To have friends is to be broke and miserable. Or I could be daring, inaccessible, a true artist and be alone and find my own path to success. People are always mad when I didn’t take the roads they wanted. If getting along with people means I don’t have the will to accept what they say, it’s only normal for me to react on instinct.
Respecting “authority” is only for people who are willing to become pawns in political and corporate affairs. They are true believers. The only thing I believed in was my art and my words. And as Tony Montana said, “All I have are my balls and my word, and I don’t break them for no one.”
I echo this statement but replace balls, with art, and you would have that same moniker from yours truly. If having to create some indefinite loop of acceptance is how people get along in society, then they never had the balls to do what they wanted in life.
No school teacher ever likes being a teacher. It’s a job to make money. It’s not to actually help people. And when people say, “You don’t have to actually know what you’re teaching” it’s not what teachers are supposed to be doing. That’s not a teacher, that’s a liar. These are the same people who think that you can just go to work and turn off your emotions. When to be outside with people drains my existence.
To have to entertain small talk about their expensive window drapes and there fancy suits bores me. I don’t mind these things, but this is materialism and the first world problems of a late delivery, and scolding the mailman to themselves, is once again, cringe inducing. I’m not going to pretend that socialism is a good thing. You can’t make money from nothing. That’s not the case. I don’t want to be “everyone’s best version” because it’s all a scam.
When authorities won’t arrest looters and rioters because in 2022 they serve a political party, like Democrats and lefties, I don’t see the world following a sane order. Having to give up everything I love in order to make money. It’s hard for me to look seriously at people and find that they “are good citizens.”
Who wants to exist in a society where Nazi’s and lefties are redesigning society into trans gender issues, making some deformed weapon, children, against each other.
So in a way, I see a lot of myself in this game. Blazkowitz and his inability to make peace with a society that is fundamentally against him. A society that has nothing to do with real world gains of Republic ideals, or artistic merit.
Sadly enough, being a good gamer is what occupies most of modern millennials and zoomers. It’s hard to find people who read let alone want to read. But to understand this medal, Mein Leben, is to competently understand addiction. And addiction doesn’t have to be through drugs. It’s worse when society is not able to understand that debilitating function. Video games, in there right, can now be used as a way of showcasing ignorance, and self delusion. Sometimes people enjoy games and do other things.
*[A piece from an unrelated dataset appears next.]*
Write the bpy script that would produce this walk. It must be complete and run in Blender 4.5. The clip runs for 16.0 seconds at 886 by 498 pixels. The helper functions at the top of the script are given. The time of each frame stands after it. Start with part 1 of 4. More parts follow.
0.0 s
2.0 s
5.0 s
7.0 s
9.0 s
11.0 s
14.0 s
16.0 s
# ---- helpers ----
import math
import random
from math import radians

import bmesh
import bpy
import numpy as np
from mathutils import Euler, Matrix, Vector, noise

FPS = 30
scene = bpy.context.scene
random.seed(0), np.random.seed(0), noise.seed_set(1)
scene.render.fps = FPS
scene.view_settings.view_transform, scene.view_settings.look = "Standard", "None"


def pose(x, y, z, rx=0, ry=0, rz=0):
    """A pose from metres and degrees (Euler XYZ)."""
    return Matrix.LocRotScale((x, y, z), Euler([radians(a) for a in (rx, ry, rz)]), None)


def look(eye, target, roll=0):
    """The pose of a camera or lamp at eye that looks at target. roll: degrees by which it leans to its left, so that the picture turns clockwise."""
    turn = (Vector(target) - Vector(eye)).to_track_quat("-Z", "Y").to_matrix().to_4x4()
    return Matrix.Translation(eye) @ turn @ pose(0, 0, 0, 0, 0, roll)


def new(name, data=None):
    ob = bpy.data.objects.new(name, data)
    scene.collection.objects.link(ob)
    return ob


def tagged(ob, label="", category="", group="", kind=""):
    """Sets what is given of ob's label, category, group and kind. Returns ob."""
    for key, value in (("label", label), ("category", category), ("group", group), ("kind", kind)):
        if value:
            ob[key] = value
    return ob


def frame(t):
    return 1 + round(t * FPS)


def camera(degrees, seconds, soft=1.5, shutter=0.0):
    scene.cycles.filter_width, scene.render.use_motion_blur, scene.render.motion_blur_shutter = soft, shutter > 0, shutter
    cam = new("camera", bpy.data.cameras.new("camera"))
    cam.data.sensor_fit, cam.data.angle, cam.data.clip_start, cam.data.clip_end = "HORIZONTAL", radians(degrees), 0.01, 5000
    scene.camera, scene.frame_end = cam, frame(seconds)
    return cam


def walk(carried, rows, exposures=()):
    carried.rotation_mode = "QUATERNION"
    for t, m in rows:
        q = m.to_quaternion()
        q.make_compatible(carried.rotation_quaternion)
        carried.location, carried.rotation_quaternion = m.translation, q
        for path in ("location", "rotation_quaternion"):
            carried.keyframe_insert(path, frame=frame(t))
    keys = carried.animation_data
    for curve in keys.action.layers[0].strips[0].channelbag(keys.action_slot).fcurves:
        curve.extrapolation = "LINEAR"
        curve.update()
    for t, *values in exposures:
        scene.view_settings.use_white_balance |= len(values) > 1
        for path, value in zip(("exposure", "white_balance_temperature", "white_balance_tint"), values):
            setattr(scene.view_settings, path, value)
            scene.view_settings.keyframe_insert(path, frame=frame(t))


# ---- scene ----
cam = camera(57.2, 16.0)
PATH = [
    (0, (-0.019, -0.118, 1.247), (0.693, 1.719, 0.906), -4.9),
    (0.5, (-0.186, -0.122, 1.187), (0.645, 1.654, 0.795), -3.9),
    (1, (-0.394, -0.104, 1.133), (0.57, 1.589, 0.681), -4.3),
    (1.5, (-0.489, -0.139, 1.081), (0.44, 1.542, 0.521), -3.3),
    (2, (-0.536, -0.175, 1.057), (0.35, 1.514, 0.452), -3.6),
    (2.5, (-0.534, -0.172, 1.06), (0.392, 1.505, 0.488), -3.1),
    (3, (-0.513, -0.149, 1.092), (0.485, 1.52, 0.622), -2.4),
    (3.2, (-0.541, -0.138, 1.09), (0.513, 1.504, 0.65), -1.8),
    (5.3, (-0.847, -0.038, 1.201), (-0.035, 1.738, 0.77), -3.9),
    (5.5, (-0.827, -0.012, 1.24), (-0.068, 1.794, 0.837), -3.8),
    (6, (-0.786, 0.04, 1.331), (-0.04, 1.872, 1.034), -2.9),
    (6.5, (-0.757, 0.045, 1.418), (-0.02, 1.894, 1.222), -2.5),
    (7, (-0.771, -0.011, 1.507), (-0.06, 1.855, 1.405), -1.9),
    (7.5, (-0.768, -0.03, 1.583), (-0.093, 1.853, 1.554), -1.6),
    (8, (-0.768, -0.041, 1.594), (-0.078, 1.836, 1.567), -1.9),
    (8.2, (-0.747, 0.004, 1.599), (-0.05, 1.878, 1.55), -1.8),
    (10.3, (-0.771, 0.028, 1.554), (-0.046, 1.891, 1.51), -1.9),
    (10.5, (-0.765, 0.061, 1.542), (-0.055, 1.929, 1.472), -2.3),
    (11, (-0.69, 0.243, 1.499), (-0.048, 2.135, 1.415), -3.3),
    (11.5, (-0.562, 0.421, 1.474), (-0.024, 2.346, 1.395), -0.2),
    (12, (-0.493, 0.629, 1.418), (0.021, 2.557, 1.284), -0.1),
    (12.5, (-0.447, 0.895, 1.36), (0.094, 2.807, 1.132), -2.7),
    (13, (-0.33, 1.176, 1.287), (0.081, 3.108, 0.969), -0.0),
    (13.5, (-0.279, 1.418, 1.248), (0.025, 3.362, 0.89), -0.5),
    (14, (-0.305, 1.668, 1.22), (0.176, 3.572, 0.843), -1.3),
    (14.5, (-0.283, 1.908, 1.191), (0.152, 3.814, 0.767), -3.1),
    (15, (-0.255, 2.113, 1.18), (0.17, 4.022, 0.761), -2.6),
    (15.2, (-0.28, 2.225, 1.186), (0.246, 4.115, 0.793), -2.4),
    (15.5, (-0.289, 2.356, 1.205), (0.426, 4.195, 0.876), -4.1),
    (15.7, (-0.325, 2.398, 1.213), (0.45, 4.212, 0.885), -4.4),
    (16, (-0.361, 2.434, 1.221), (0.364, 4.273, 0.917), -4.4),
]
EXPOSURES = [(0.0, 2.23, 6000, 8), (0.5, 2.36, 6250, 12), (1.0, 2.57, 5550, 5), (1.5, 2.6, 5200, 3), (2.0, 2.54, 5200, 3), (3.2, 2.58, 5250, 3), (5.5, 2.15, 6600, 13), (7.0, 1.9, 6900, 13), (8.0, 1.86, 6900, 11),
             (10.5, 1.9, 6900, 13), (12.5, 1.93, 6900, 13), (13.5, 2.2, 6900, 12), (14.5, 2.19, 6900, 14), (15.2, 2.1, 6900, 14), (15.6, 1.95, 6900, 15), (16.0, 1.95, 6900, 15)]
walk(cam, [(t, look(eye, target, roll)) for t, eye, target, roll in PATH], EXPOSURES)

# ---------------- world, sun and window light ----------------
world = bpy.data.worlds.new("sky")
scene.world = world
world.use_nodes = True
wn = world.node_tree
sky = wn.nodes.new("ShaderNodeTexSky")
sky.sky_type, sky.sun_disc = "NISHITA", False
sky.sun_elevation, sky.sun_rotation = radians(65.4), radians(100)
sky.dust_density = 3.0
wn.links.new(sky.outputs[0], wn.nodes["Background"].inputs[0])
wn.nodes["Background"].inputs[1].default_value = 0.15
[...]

This is not for those people who understand that concept of games after a hard day of work is achieved.
Personally, as a loner, video games allowed me to push away the important things in life. Not getting a job. Not showing up to work on time. Not interacting with society in the real world. For me, these 36 years proved that everything I found in life didn’t interest me. Having aspergers didn’t help me feel better, either, with depression and schizophrenia.
There is no way to treat Aspergers. People who have it aren’t rich millionaires, either. They aren’t your favorite streamers or they aren’t building rocket ships, like Elon Musk. Aspergers, to me, is a way of identifying that special obsession that most people don’t have.